## Given problem
From the entries that follow, extract each line holding the string "rows".

== == ==

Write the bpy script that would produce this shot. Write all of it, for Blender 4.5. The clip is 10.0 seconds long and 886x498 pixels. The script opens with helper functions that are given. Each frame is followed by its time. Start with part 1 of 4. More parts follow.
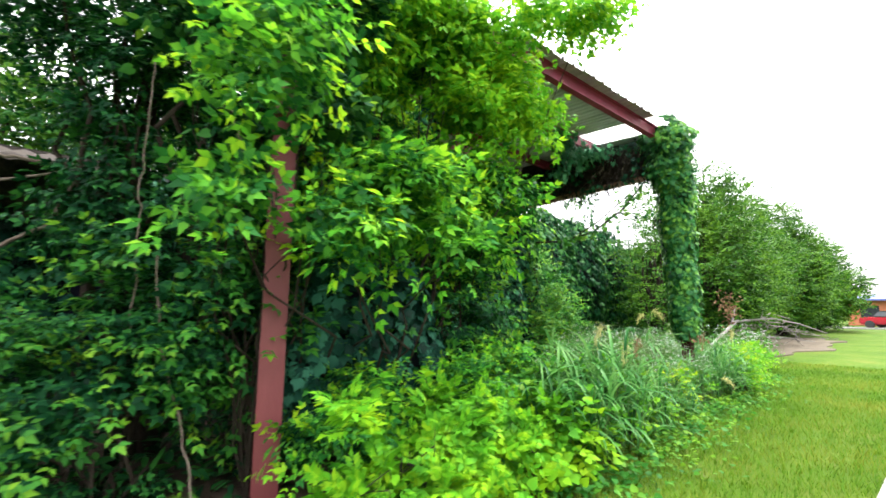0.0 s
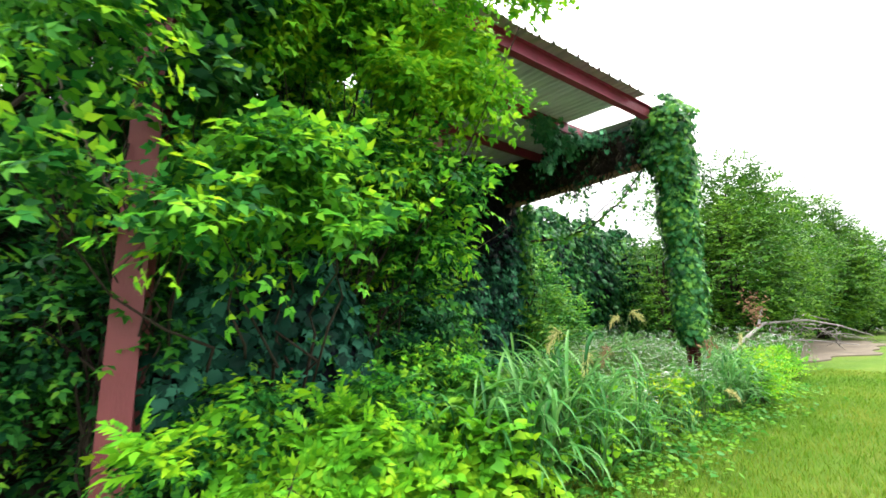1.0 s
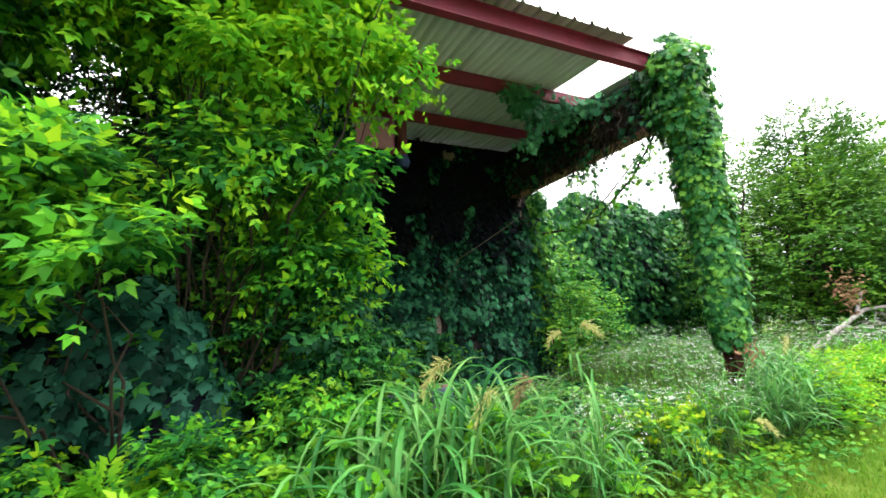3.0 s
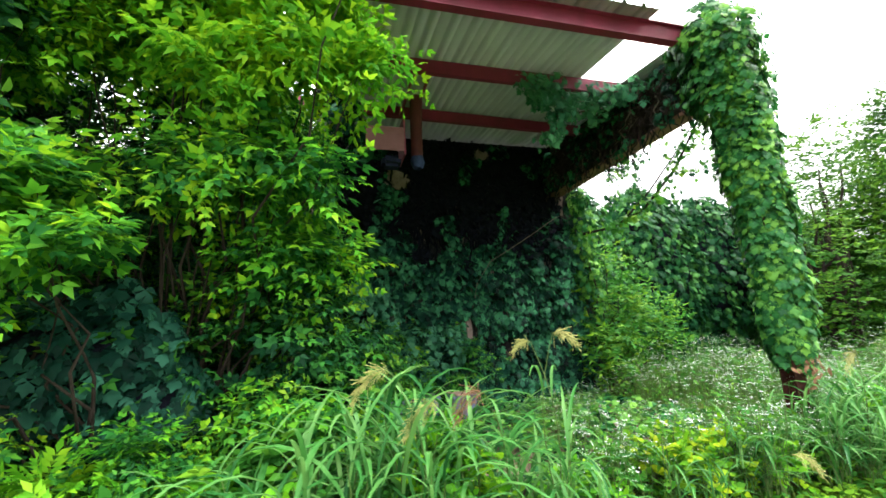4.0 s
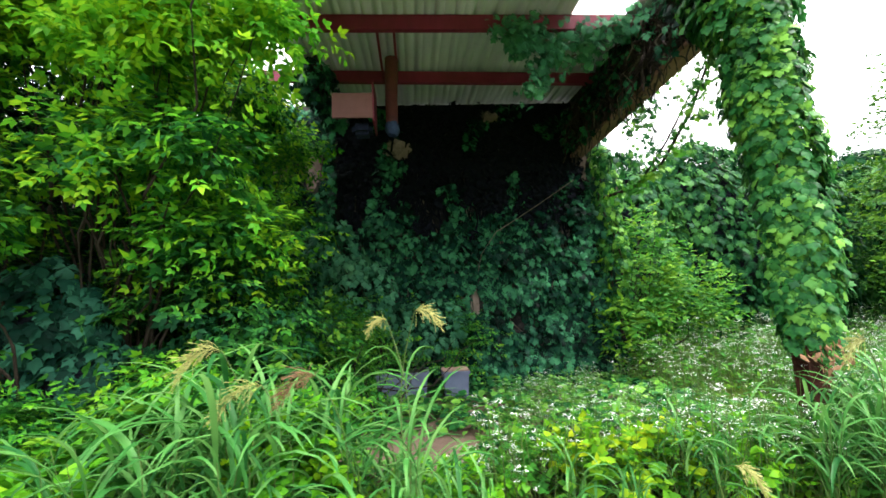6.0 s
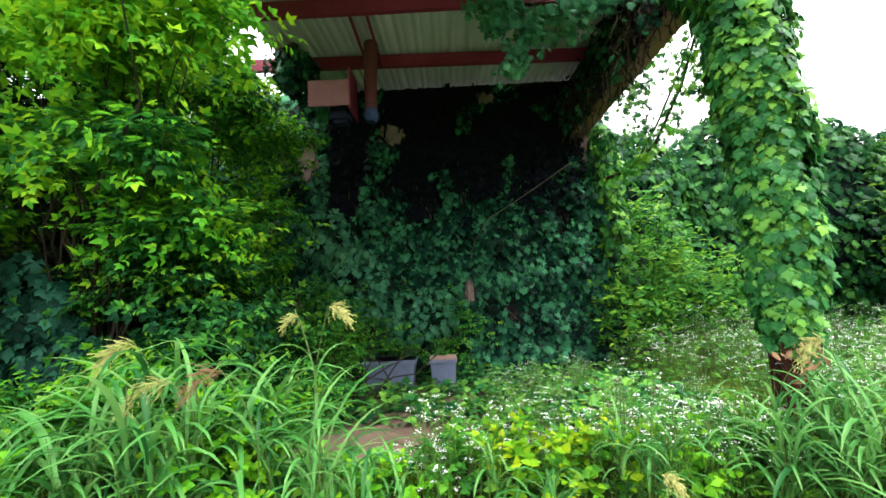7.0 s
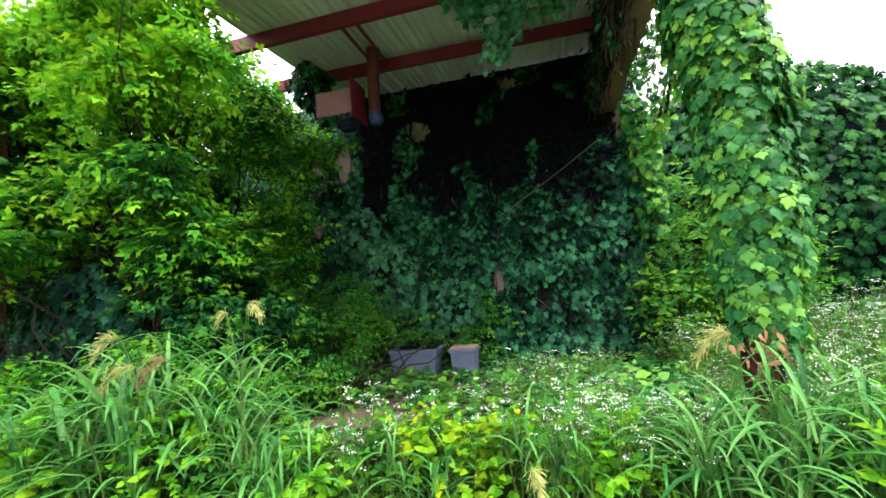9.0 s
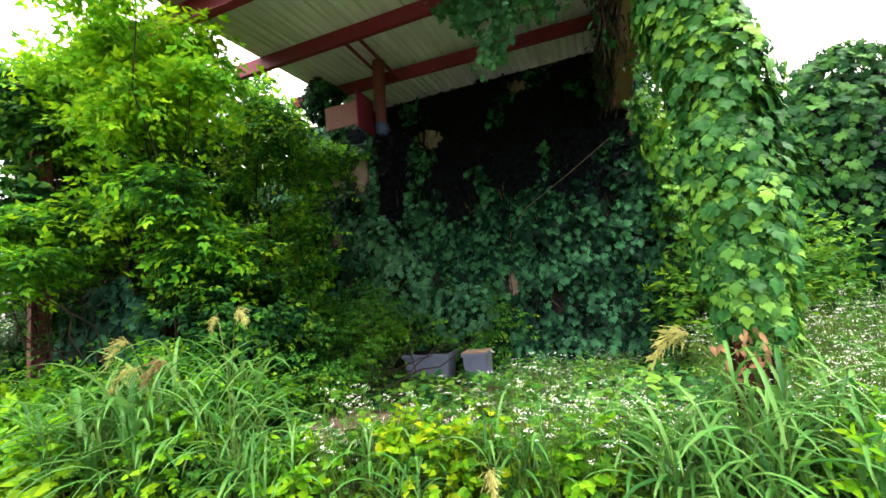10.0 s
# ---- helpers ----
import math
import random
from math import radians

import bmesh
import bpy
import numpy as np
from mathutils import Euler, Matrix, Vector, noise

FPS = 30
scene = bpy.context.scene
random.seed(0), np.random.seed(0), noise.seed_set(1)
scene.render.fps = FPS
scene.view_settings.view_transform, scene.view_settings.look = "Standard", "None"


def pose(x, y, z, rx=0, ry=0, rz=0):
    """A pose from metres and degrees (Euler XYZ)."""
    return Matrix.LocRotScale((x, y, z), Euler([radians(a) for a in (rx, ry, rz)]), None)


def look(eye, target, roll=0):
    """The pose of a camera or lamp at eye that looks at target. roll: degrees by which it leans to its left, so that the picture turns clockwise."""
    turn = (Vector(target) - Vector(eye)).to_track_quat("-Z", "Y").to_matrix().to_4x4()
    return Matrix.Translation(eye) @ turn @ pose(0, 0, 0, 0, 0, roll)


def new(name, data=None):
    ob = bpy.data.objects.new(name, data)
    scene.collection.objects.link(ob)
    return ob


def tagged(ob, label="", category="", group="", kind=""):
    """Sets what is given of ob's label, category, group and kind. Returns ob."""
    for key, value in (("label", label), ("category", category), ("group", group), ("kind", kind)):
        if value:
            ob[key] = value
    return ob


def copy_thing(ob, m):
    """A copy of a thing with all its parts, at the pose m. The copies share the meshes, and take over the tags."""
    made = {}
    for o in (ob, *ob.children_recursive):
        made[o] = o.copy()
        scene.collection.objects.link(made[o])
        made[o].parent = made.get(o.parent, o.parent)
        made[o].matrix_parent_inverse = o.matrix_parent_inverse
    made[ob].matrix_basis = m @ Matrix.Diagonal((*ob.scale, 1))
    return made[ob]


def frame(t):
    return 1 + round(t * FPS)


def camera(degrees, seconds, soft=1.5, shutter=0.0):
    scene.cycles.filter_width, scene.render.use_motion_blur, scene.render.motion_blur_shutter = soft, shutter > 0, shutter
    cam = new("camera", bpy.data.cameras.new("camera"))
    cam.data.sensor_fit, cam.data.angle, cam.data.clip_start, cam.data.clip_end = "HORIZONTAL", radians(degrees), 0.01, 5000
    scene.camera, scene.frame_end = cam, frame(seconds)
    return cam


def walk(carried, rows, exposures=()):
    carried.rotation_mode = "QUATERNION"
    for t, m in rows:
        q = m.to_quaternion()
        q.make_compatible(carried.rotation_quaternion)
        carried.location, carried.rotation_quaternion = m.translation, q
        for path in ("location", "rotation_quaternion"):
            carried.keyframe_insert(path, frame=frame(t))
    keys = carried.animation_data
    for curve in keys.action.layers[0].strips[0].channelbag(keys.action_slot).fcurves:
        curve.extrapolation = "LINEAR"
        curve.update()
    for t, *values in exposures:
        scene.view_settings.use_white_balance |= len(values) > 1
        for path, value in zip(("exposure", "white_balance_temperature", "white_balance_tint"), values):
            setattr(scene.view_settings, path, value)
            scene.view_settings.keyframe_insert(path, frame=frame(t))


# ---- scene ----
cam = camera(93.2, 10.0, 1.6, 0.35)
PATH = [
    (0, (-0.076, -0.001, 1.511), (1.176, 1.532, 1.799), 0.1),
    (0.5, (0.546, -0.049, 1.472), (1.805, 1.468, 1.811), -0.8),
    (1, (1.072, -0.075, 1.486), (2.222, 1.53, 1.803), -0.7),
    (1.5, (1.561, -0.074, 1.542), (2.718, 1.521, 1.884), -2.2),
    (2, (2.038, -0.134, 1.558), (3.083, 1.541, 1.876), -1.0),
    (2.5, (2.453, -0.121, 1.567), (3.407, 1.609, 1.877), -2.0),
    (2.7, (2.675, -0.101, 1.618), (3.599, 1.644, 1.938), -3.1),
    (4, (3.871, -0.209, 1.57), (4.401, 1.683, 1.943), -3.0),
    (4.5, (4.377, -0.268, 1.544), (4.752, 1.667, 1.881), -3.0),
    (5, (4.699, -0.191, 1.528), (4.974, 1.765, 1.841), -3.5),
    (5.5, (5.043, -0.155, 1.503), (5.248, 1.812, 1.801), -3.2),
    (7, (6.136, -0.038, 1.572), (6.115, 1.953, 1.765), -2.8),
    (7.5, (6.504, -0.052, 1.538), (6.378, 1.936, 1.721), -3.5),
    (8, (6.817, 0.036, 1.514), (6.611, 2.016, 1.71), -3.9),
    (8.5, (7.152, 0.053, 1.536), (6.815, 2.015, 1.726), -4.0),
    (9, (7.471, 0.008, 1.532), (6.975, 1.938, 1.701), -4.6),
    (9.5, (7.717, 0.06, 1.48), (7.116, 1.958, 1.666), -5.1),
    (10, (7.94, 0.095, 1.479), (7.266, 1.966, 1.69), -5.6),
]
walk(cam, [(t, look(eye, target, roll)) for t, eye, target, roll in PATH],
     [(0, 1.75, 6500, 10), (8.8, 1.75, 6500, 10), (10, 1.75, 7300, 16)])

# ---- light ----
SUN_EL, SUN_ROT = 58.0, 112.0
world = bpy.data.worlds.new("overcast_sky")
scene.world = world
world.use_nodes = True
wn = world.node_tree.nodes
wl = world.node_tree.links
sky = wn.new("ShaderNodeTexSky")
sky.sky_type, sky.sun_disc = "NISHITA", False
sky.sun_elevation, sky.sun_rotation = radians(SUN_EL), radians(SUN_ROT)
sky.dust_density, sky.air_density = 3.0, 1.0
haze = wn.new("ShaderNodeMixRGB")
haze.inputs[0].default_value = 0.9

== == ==

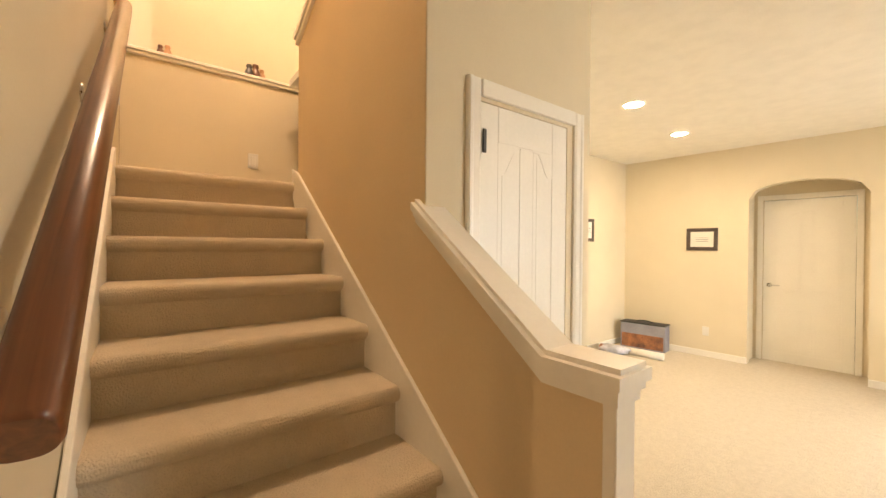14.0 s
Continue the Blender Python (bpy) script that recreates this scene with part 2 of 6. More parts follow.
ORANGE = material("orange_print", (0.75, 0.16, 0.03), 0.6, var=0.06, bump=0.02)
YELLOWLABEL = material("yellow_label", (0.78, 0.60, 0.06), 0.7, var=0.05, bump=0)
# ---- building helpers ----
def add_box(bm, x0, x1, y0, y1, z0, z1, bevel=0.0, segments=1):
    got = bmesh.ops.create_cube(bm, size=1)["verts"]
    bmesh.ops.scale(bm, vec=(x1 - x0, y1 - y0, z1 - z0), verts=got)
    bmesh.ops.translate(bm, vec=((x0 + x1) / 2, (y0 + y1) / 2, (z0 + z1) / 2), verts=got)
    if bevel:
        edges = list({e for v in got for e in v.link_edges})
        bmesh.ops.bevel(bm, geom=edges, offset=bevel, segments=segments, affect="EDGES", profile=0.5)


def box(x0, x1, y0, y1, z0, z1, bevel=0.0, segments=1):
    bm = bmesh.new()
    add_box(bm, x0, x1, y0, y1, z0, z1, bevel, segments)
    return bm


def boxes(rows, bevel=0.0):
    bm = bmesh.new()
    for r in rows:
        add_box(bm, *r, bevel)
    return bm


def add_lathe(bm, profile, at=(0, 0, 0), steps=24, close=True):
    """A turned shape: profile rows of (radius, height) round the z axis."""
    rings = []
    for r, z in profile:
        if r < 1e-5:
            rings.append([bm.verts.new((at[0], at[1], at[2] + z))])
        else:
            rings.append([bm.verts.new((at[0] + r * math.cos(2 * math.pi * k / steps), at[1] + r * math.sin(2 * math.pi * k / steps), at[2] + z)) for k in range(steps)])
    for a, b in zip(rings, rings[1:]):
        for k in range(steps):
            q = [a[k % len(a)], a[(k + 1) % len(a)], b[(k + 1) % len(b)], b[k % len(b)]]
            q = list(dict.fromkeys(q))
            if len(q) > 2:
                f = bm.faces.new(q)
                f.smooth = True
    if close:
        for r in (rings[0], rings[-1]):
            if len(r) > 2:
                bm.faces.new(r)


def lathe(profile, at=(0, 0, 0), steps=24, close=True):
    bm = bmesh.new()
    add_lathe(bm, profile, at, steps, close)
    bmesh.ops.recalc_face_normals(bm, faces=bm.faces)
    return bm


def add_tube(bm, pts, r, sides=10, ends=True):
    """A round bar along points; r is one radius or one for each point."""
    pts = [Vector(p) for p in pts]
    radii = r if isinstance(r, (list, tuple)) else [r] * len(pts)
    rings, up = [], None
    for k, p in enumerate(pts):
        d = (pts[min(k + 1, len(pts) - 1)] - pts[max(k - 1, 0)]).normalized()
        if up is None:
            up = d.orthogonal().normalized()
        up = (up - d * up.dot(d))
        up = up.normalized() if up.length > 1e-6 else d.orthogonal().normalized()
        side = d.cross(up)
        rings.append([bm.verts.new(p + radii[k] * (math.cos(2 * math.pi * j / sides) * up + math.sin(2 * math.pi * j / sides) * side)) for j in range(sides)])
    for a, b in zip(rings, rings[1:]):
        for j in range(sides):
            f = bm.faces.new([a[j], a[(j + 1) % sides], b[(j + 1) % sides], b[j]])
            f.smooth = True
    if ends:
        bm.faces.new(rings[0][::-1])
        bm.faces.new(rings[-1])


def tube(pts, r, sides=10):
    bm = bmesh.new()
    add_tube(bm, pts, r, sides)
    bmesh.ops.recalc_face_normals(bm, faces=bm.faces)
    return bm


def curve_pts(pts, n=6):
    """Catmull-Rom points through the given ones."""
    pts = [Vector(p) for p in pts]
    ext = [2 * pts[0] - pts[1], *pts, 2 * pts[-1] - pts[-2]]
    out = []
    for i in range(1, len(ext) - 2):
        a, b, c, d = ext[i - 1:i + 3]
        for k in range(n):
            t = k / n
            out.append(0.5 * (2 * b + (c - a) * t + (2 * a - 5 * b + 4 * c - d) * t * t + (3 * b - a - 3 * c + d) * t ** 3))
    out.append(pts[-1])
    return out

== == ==

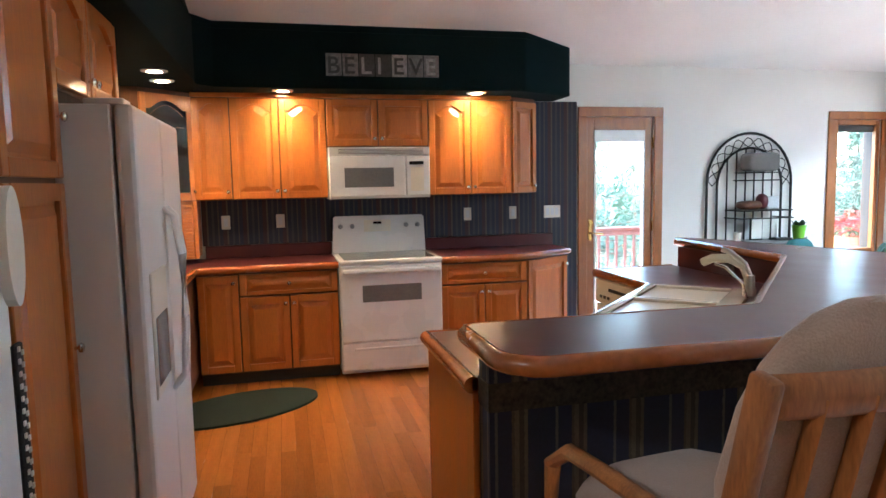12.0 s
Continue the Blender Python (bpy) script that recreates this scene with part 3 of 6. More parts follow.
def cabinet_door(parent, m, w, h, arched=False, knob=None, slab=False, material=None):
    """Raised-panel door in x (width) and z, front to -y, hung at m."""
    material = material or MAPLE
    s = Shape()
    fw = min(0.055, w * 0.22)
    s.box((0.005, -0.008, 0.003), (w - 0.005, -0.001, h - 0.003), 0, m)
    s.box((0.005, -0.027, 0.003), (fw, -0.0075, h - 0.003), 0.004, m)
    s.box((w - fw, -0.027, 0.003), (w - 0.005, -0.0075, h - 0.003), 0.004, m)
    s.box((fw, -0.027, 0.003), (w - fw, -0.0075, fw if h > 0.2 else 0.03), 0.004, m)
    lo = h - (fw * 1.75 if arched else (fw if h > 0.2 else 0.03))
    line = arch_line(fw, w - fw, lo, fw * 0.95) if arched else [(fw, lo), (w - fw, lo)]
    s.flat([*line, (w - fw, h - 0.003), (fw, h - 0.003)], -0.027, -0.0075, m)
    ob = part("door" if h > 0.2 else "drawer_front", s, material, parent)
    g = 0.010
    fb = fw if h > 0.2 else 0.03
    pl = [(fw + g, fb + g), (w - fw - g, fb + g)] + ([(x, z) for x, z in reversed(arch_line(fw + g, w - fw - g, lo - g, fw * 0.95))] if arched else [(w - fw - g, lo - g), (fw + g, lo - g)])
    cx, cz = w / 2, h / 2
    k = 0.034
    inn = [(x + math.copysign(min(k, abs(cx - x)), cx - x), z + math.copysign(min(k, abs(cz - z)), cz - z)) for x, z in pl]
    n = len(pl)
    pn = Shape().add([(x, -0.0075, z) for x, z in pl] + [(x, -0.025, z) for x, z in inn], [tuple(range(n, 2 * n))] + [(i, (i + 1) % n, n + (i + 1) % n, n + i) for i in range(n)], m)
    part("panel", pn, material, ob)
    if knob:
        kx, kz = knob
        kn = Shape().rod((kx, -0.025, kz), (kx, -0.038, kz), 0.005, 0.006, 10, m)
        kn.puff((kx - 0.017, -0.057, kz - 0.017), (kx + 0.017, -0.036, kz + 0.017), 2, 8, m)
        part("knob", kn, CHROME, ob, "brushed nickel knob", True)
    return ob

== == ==

## Answer for this exercise
def walk(carried, rows, exposures=()):
    for t, m in rows:
def boxes(rows, bevel=0.0):
    for r in rows:
    """A turned shape: profile rows of (radius, height) round the z axis."""